Wohnvisionen der Mid-Century-Junggesellen

Bar, Sofa, Bett

Funktioniert das Junggesellenleben heute noch als ästhetisches Konzept? Claudius Seidl klärt auf – und würdigt dabei die kulturelle Leistung des „Playboy“

Der Junggeselle steht auf der Liste der vom Aussterben bedrohten Wörter direkt über dem Strohwitwer, dem Fräulein und der alten Jungfer. Und wer den Begriff ins Leben zurückholen wollte, müsste erst einmal klären, was er denn bedeute: Was jung ist, weiß jeder. Was ein Geselle sei: eher nicht. Und warum ein Mann, der allein lebt, so heißen soll, hat vermutlich schon damals keiner verstanden, als das Wort noch gebräuchlicher war.

Der bachelor, wie der Junggeselle auf Englisch heißt, wird sich nicht durchsetzen in der deutschen Sprache. Was einerseits am gleichnamigen Studienabschluss liegt (der den, der ihn hat, zu so gut wie gar nichts qualifiziert). Und andererseits an einer Show im sogenannten Privatfernsehen, wo ein Mann, den man nicht näher kennenlernen möchte, sich entscheiden soll zwischen lauter Frauen, die, nur zum Beispiel, ihre Fernsehgage in eine Brustvergrößerung investieren. Leute also, mit denen man auch semantisch nichts gemeinsam haben will.

Und den Single stellen wir uns als eher traurigen Menschen vor. Als einen Einsamen, der nichts dringender will, als möglichst schnell seiner Einsamkeit zu entrinnen.

Ist der Junggeselle, als Begriff, also deshalb vom Aussterben bedroht, weil es das, was das Wort bezeichnet, längst nicht mehr gibt: den heterosexuellen Mann, der allein lebt und seine Einsamkeit als Freiheit nimmt? Den heterosexuellen Mann, der selbstbewusst genug ist, seinen Lebensraum entsprechend seinen erotischen und ästhetischen Bedürfnissen zu inszenieren, als Schauplatz und Ausdrucksform seiner Männlichkeit?

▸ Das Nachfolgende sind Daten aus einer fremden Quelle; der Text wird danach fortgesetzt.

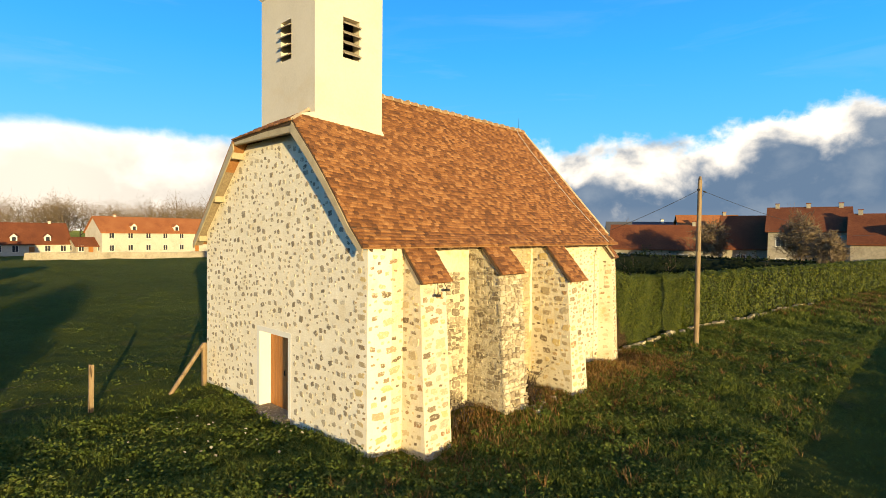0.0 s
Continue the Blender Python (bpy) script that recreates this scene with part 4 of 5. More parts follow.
def crack(u0, z0, steps, lean):
    """A jagged open crack in the apse wall."""
    bm = fresh()
    u, z = u0, z0
    last = None
    for i in range(steps):
        w = 0.008 + 0.013 * abs(math.sin(i * 1.9))
        p = np.array([X1, YS, 0]) + AD / AL * u + AN * 0.006
        q = p + AD / AL * w
        cur = (bm.verts.new((p[0], p[1], z)), bm.verts.new((q[0], q[1], z)))
        if last:
            bm.faces.new((last[0], last[1], cur[1], cur[0]))
        last = cur
        u += lean + rng.normal(0, 0.03)
        z -= 0.045
    bmesh.ops.solidify(bm, geom=list(bm.faces), thickness=0.01)
    return part("crack", bm, M_dark, apse_wall, "dark settlement crack")


crack(2.78, 6.02, 19, 0.008)
crack(3.30, 6.0, 9, -0.035)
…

Es ist, auf den ersten Blick zumindest, paradox. Unsere Gesellschaft produziert so viele Alleinlebende, Frauen und Männer, wie nie zuvor. Und zugleich produziert sie Bilder und Fiktionen, die das genaue Gegenteil zum Lebensmodell und Wohn­ideal erklären. Studenten in Wohngemeinschaften. Pärchen, die zusammenziehen, bald nach dem ersten Sex. Erwachsene in der Patchworkfamilie. Alte in der Senioren-WG. Wenn die deutsche Gesellschaft in Filmen oder Fernsehserien, in Büchern oder Zeitungsartikeln ihr Selbstbildnis malt: Dann ist das ganze Land eine Familie.

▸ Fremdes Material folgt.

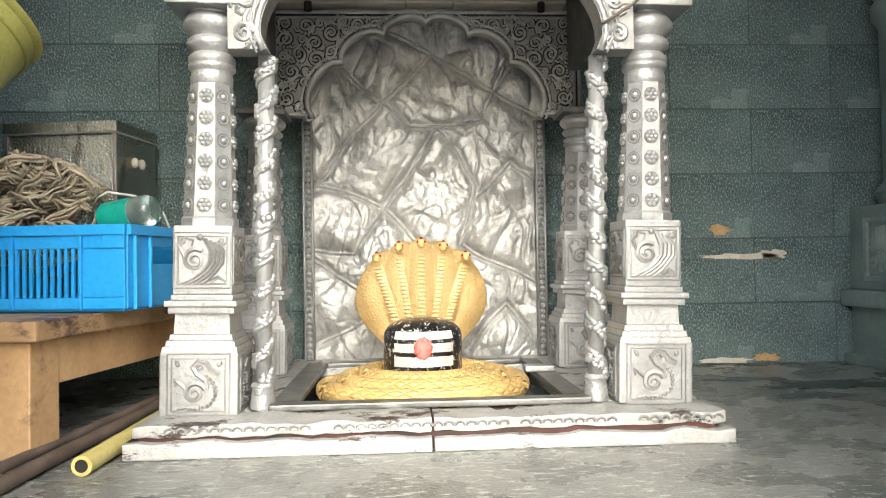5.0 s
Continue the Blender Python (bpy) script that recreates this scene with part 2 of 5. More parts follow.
CONDUIT = mat("grey plastic conduit", (0.50, 0.50, 0.49), (0.60, 0.60, 0.59), 0.4, 0, 20, 100, 0.1)
RUST = mat("chipped wood under paint", (0.08, 0.03, 0.02), (0.16, 0.07, 0.045), 0.8, 0, 40, 120, 0.4)
CRACK = mat("dark crack in plinth", (0.02, 0.014, 0.012), (0.10, 0.035, 0.03), 0.8, 0, 12, 120, 0.4)
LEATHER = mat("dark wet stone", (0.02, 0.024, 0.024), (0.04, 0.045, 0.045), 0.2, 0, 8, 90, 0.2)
SIGN = mat("navy sign board", (0.008, 0.012, 0.03), (0.012, 0.016, 0.04), 0.4, 0, 6, 90, 0.1)


# ---- builders ----
def thing(name, loc, label, category, group="", kind=""):
    ob = new(name)
    ob.location = loc
    return tagged(ob, label, category, group, kind)


def finish(name, bm, m, smooth):
    bmesh.ops.recalc_face_normals(bm, faces=bm.faces)
    me = bpy.data.meshes.new(name)
    bm.to_mesh(me)
    bm.free()
    me.materials.append(m)
    if smooth:
        me.polygons.foreach_set("use_smooth", [True] * len(me.polygons))
        me.update()
    return me


def under(ob, parent):
    ob.parent = parent
    if parent.type == "EMPTY":
        ob.matrix_parent_inverse = Matrix.Translation(parent.location).inverted()
    return ob


def part(name, bm, m, parent, label="", smooth=False, sharp=0.0):
    me = finish(name, bm, m, smooth)
    ob = new(name, me)
    if smooth and sharp:
        me.set_sharp_from_angle(angle=radians(sharp))
    under(ob, parent)
    if label:
        ob["label"] = label
    return ob


def single(name, bm, m, label, category, group="", kind="", smooth=False, sharp=0.0):
    me = finish(name, bm, m, smooth)
    ob = new(name, me)
    if smooth and sharp:
        me.set_sharp_from_angle(angle=radians(sharp))
    return tagged(ob, label, category, group, kind)


def piece(name, me, loc, parent, rot=(0, 0, 0), scale=(1, 1, 1)):
    """A piece on shared mesh data, under its parent."""
    ob = new(name, me)
    ob.location, ob.rotation_euler, ob.scale = loc, rot, scale
    return under(ob, parent)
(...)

Der Mann, der gern allein lebt, wirkt dagegen anachronistisch, asozial, verschroben und verstockt. Ein verblasster Mythos aus jener Zeit, da Zigaretten noch inspirierend waren, Autos durstig, Männer erst recht. Ein Mann, der allein lebt, verschärft, weil er offensichtlich keine Kinder will, unsere demografischen Probleme, er hinterlässt, weil er unverhältnismäßig viel Energie, Raum und Rohstoffe verbraucht, einen klobigen ökologischen Fußabdruck. Und wenn einer sagt, er liebe die Frauen, lebe aber lieber mit keiner zusammen: Dann gilt er als seelisch schwer gestört.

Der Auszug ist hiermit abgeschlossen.